Starting at the line containing "made[o].matrix_parent_inverse = o.matrix_parent_inverse", copy each line exactly, ending with the line containing "carried.location, carried.rotation_quaternion = m.translation, q". Leave out everything else.

_ _ _

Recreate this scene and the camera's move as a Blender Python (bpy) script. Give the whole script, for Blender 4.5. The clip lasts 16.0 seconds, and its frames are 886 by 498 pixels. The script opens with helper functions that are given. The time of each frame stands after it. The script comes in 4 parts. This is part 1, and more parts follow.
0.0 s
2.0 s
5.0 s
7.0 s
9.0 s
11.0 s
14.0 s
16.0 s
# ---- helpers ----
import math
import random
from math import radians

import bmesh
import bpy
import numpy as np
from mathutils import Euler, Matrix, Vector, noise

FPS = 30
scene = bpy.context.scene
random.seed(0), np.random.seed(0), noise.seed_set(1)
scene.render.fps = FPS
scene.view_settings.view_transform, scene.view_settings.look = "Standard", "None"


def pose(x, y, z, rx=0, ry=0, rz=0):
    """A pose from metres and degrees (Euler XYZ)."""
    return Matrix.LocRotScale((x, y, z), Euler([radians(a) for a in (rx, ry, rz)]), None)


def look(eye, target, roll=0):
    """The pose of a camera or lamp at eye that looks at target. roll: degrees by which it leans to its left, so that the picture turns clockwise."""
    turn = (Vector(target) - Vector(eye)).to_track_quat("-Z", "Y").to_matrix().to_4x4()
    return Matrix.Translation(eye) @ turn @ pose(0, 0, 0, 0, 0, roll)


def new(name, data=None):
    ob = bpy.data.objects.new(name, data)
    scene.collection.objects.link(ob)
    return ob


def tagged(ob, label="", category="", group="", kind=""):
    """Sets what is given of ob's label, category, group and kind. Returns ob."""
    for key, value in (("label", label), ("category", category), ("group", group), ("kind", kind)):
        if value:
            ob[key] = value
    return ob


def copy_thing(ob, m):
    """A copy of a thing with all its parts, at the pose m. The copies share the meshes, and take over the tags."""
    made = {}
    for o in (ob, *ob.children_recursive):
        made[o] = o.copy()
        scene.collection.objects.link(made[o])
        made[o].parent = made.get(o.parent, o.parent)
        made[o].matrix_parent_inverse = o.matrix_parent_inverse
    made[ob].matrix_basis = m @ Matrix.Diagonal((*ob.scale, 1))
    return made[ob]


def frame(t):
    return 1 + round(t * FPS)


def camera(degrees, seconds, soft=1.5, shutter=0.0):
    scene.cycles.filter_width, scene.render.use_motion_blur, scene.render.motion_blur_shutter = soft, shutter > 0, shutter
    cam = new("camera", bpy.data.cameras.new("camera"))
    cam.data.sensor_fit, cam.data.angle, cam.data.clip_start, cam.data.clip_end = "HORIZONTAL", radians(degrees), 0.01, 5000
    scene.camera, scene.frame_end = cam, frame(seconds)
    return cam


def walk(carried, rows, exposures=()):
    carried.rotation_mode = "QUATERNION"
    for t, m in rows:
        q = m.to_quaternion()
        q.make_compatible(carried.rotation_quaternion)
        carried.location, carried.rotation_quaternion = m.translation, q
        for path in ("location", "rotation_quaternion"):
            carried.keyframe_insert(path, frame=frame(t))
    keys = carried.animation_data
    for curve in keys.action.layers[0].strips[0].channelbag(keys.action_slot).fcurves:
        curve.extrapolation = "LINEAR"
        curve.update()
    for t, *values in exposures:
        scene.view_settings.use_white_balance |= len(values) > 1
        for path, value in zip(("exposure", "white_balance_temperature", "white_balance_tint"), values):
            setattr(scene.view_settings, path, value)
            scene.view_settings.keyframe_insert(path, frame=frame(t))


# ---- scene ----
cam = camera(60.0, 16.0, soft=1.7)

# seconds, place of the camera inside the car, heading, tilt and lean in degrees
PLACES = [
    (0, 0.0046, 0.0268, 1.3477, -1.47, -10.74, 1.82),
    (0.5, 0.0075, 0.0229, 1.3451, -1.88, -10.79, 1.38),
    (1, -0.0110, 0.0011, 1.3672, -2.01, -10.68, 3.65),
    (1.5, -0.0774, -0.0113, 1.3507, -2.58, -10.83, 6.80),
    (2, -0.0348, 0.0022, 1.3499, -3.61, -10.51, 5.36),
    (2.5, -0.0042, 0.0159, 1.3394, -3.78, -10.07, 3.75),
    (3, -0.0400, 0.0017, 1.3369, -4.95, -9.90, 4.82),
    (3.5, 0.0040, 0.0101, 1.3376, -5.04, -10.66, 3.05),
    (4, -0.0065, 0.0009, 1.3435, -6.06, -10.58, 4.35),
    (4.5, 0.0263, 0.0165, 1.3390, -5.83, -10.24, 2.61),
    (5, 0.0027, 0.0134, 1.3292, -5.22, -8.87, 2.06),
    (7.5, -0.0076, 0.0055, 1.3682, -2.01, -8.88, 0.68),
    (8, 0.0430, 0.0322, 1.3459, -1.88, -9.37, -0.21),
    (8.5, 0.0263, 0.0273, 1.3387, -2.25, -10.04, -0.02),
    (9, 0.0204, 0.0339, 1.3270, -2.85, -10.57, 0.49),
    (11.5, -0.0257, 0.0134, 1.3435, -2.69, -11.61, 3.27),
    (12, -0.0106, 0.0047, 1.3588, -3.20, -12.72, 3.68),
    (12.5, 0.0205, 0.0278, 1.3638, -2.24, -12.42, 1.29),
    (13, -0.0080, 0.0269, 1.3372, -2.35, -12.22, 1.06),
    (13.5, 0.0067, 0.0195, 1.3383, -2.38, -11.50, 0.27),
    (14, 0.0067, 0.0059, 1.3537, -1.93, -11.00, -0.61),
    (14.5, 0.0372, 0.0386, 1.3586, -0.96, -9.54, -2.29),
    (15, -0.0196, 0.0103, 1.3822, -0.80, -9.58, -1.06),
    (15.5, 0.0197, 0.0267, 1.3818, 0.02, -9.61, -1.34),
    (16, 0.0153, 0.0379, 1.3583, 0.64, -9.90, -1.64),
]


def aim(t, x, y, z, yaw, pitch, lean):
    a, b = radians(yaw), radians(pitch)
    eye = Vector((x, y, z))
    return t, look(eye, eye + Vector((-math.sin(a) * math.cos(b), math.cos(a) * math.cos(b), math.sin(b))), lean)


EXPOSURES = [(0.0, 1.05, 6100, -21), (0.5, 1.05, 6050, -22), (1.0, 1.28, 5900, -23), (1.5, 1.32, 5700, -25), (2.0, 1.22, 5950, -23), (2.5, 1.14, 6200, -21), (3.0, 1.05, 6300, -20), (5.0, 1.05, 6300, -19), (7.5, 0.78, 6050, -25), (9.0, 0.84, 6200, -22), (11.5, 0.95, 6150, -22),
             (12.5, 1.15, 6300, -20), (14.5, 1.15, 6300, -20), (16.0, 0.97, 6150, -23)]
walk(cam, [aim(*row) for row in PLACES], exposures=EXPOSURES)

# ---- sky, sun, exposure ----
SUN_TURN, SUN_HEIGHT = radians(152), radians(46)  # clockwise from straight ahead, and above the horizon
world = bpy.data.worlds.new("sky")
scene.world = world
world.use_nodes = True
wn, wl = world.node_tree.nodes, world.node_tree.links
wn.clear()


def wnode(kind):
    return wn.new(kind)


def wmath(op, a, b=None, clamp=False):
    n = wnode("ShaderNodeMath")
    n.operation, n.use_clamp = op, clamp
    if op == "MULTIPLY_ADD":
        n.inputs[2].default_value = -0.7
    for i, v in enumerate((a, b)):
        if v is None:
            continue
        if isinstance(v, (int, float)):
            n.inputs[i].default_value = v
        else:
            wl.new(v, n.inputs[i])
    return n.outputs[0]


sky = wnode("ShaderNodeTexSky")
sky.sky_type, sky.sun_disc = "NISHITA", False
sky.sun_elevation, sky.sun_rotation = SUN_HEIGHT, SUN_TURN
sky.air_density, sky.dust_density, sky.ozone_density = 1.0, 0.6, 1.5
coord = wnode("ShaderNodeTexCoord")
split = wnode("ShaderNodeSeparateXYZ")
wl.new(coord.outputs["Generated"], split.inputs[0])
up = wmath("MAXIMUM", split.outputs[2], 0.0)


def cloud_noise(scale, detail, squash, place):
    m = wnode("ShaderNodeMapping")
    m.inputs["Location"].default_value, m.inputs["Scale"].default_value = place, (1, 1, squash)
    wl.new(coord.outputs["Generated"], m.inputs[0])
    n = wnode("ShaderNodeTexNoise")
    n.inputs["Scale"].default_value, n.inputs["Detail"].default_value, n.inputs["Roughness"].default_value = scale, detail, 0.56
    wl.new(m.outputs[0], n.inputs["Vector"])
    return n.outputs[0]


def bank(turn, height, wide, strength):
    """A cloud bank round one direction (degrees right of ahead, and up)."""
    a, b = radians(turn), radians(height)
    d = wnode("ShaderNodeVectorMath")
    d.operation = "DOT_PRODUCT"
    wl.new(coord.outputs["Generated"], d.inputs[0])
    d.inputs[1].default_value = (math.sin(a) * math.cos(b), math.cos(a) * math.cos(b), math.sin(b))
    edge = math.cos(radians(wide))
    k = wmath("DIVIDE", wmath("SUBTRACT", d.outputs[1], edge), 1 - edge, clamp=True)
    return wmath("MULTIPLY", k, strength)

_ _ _

• Answer in full:
        made[o].matrix_parent_inverse = o.matrix_parent_inverse
    made[ob].matrix_basis = m @ Matrix.Diagonal((*ob.scale, 1))
    return made[ob]


def frame(t):
    return 1 + round(t * FPS)


def camera(degrees, seconds, soft=1.5, shutter=0.0):
    scene.cycles.filter_width, scene.render.use_motion_blur, scene.render.motion_blur_shutter = soft, shutter > 0, shutter
    cam = new("camera", bpy.data.cameras.new("camera"))
    cam.data.sensor_fit, cam.data.angle, cam.data.clip_start, cam.data.clip_end = "HORIZONTAL", radians(degrees), 0.01, 5000
    scene.camera, scene.frame_end = cam, frame(seconds)
    return cam


def walk(carried, rows, exposures=()):
    carried.rotation_mode = "QUATERNION"
    for t, m in rows:
        q = m.to_quaternion()
        q.make_compatible(carried.rotation_quaternion)
        carried.location, carried.rotation_quaternion = m.translation, q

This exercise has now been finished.